When he entered graduate school at the University of Chicago, he decided he was fed up with having a “little kid name” and he introduced himself as Bruce, which is his middle name.
“It was so interesting to see how people reacted differently to me,” Lansky remembers. “Bruce was a different person and I got a clean start.”
That personal experience shaped his academic interests while he was studying sociology and social psychology in graduate school. He became fascinated by psychological studies about names.
“My curiosity about names—and my name in particular—led me to read these obscure journals and I found that there was a function of research which showed that names affected how people were perceived,” Lanksy said. “I spent a lot more time than most people did thinking about names and how your identity is tied up in your name.”
In 1978, Lansky published his first book on baby names and has since written eight more books to help people understand names and the significance of names. His books have sold more than 9.5 million copies.
Lansky co-authored a book with Barry Sinrod called The Baby Name Survey Book that was the first publication to highlight image research into names. They surveyed more than 100,000 people to get their impressions of names and determine which names people most commonly associate with certain attributes such as intelligence or attractiveness.

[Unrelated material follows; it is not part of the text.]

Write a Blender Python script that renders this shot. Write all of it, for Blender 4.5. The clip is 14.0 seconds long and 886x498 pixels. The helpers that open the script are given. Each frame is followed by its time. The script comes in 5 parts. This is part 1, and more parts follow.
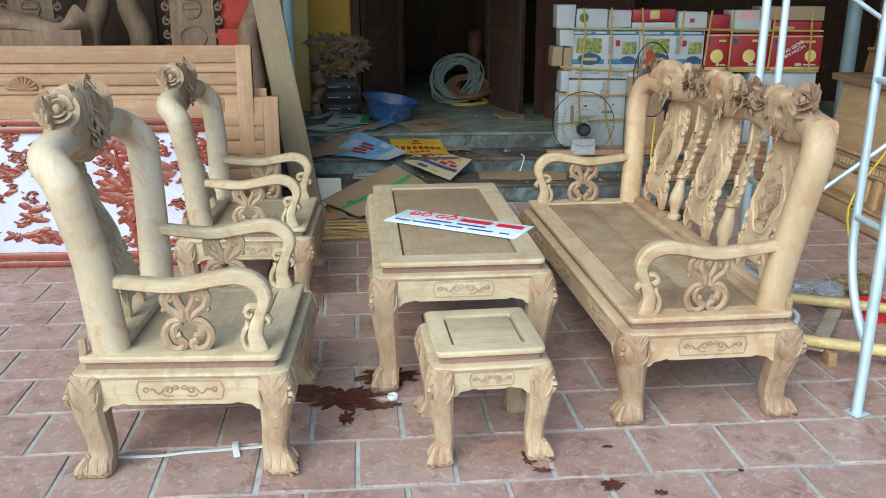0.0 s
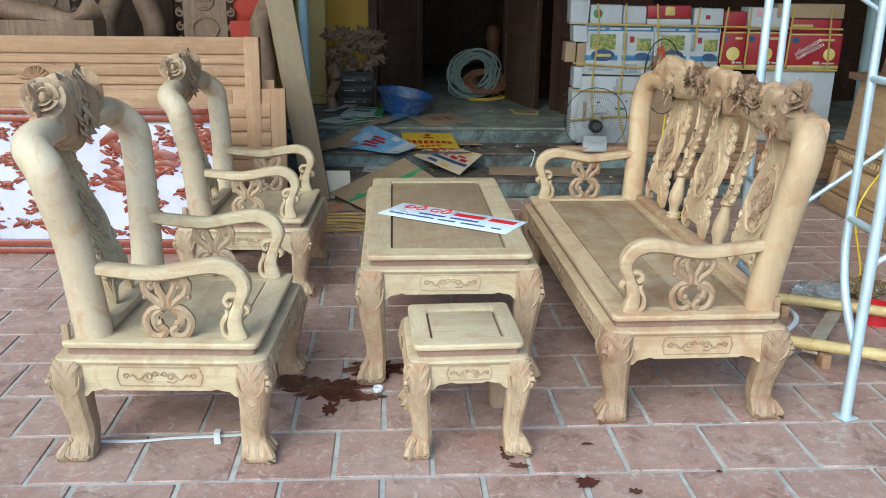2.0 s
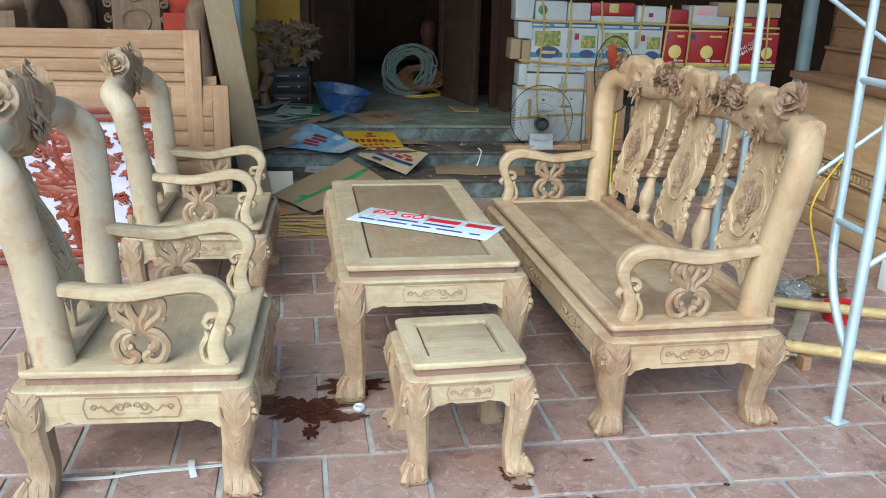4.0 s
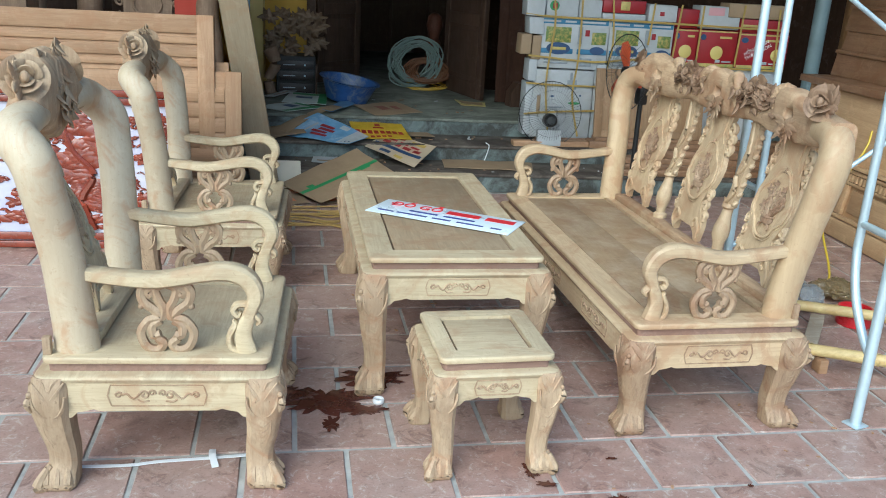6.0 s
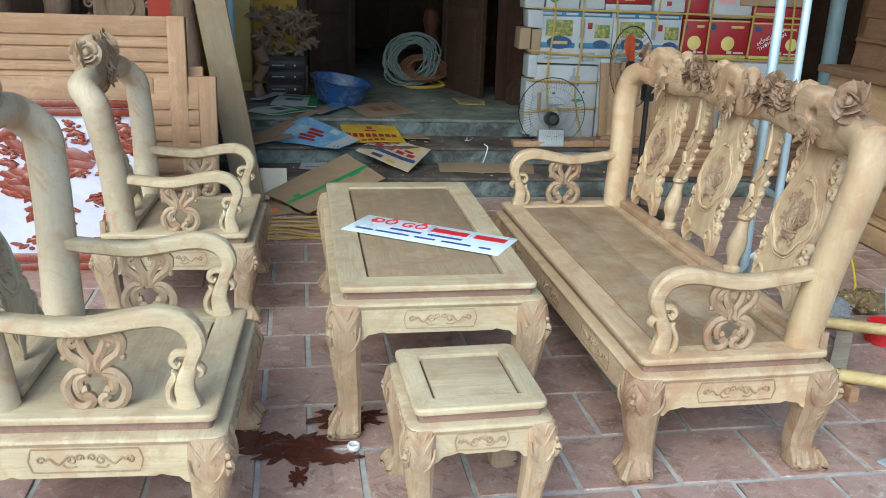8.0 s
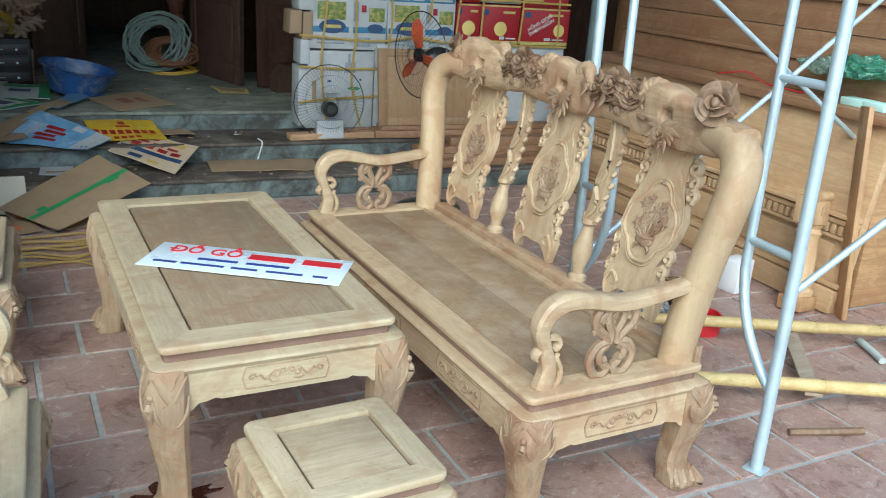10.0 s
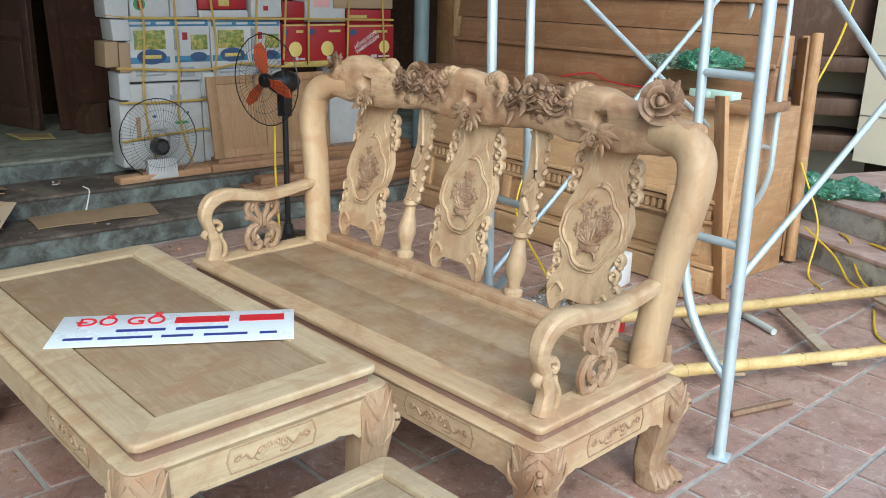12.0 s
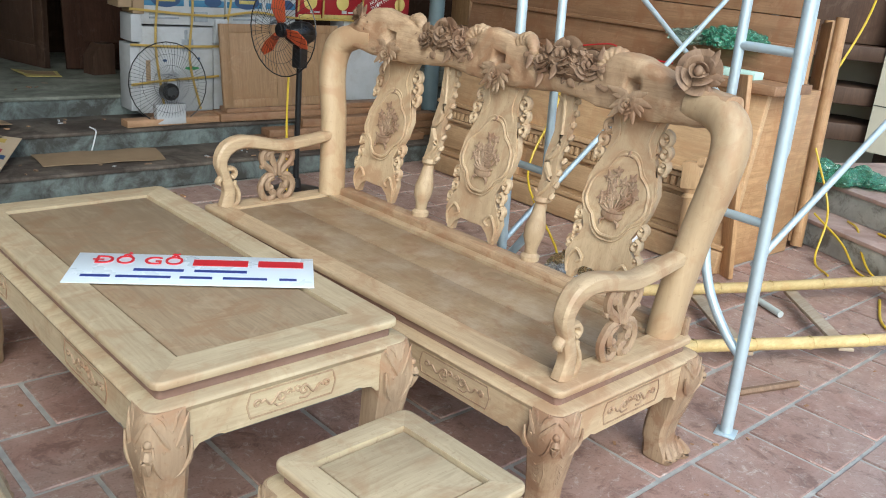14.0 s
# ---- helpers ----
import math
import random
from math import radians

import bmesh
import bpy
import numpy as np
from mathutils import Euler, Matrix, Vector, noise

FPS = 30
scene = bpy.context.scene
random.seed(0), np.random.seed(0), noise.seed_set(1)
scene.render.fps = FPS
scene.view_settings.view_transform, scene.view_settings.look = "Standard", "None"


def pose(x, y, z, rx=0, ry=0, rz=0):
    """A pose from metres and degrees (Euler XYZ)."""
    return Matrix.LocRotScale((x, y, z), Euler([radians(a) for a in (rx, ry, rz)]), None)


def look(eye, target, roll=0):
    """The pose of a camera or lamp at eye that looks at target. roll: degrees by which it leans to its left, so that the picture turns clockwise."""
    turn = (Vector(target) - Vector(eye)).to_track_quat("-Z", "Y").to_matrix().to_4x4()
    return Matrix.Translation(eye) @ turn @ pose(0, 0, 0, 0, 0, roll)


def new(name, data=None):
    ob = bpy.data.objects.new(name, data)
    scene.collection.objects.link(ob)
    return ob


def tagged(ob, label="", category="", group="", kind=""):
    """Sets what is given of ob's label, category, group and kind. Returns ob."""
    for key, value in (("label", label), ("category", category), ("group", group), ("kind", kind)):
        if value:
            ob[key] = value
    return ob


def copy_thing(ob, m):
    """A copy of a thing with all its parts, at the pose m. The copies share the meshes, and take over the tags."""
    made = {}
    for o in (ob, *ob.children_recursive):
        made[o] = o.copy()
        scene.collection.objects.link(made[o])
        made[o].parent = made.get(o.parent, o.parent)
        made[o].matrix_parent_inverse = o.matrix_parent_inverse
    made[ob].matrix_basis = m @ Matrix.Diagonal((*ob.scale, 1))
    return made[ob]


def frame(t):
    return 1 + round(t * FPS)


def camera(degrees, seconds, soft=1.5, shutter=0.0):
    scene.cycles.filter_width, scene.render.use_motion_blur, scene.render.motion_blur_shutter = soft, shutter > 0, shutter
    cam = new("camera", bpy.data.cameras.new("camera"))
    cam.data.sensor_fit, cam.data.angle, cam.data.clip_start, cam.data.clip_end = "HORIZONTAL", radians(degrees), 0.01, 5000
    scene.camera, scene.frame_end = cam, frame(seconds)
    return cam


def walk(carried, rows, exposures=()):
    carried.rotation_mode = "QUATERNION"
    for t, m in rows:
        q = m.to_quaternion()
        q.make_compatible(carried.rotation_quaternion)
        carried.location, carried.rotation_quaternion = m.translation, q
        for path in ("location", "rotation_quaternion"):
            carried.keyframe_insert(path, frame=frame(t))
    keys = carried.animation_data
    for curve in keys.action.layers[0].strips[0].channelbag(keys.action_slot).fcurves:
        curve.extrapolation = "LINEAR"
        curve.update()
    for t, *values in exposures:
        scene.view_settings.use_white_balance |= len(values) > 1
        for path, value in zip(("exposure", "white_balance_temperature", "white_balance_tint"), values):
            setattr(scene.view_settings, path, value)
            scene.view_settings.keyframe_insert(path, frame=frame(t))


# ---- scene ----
cam = camera(54.3, 14.0, soft=0.95, shutter=0.25)
PATH = [
    (0, (0.224, 0.297, 1.483), (0.34, 2.206, 0.897), 0.1),
    (0.5, (0.24, 0.29, 1.485), (0.346, 2.196, 0.888), -0.3),
    (1, (0.291, 0.282, 1.478), (0.39, 2.19, 0.888), 0.2),
    (1.5, (0.356, 0.272, 1.478), (0.415, 2.182, 0.889), 0.5),
    (2, (0.381, 0.286, 1.48), (0.428, 2.194, 0.883), 0.6),
    (2.5, (0.366, 0.3, 1.484), (0.423, 2.21, 0.896), 0.7),
    (3, (0.287, 0.359, 1.475), (0.403, 2.268, 0.889), 0.9),
    (3.2, (0.248, 0.391, 1.476), (0.4, 2.296, 0.887), 0.7),
    (5.3, (0.023, 0.53, 1.46), (0.351, 2.405, 0.845), 3.2),
    (5.5, (0.012, 0.523, 1.463), (0.327, 2.401, 0.852), 3.2),
    (6, (0.008, 0.522, 1.455), (0.289, 2.404, 0.839), 3.3),
    (6.5, (0.043, 0.579, 1.439), (0.271, 2.465, 0.813), 2.6),
    (7, (0.126, 0.68, 1.441), (0.344, 2.564, 0.806), 1.6),
    (7.2, (0.166, 0.711, 1.444), (0.384, 2.595, 0.809), 1.6),
    (9.3, (0.017, 1.183, 1.467), (0.607, 2.995, 0.86), 1.5),
    (9.5, (-0.021, 1.238, 1.479), (0.661, 3.013, 0.859), 1.2),
    (10, (-0.044, 1.366, 1.441), (0.785, 3.068, 0.794), 4.2),
    (10.5, (-0.057, 1.524, 1.362), (0.935, 3.153, 0.762), 5.6),
    (11, (-0.144, 1.674, 1.374), (0.983, 3.229, 0.816), 2.5),
    (11.5, (-0.306, 1.748, 1.39), (0.91, 3.23, 0.821), 1.7),
    (12, (-0.356, 1.771, 1.396), (0.894, 3.218, 0.812), 1.5),
    (12.5, (-0.374, 1.782, 1.396), (0.872, 3.228, 0.801), 2.0),
    (13, (-0.394, 1.784, 1.393), (0.836, 3.237, 0.78), 2.5),
    (13.5, (-0.422, 1.791, 1.384), (0.804, 3.237, 0.748), 3.4),
    (14, (-0.415, 1.844, 1.352), (0.843, 3.256, 0.702), 5.3),
]
walk(cam, [(t, look(eye, target, roll)) for t, eye, target, roll in PATH],
     [(0, 0.95, 5500, -5), (7, 0.93, 5400, -5), (9.5, 0.95, 5400, -6), (10.6, 0.95, 5480, -5), (11.4, 0.92, 5800, 0), (14, 0.90, 5800, 0)])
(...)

Lansky’s latest endeavor involves rating names with a five-star system, similar to the rating systems used for movies, hotels, and mutual funds. The new book is called 5-Star Baby Name Advisor and it comes out in April 2008.
The book rates names with one to five stars based on six specific criteria: first impression, gender association, popularity and trend, spelling, pronunciation, and versatility.
“A five-star name is like a car with a good ride and good performance that is going to hold its value well,” Lansky says. “Versatility is very important in names, especially in the professional world.”
“A name must be useful for a child and for an adult,” Lansky says. “Some names, like Missy, just don’t work well in a professional setting. If you’re a woman stuck with a name like that, you might want to consider changing it.”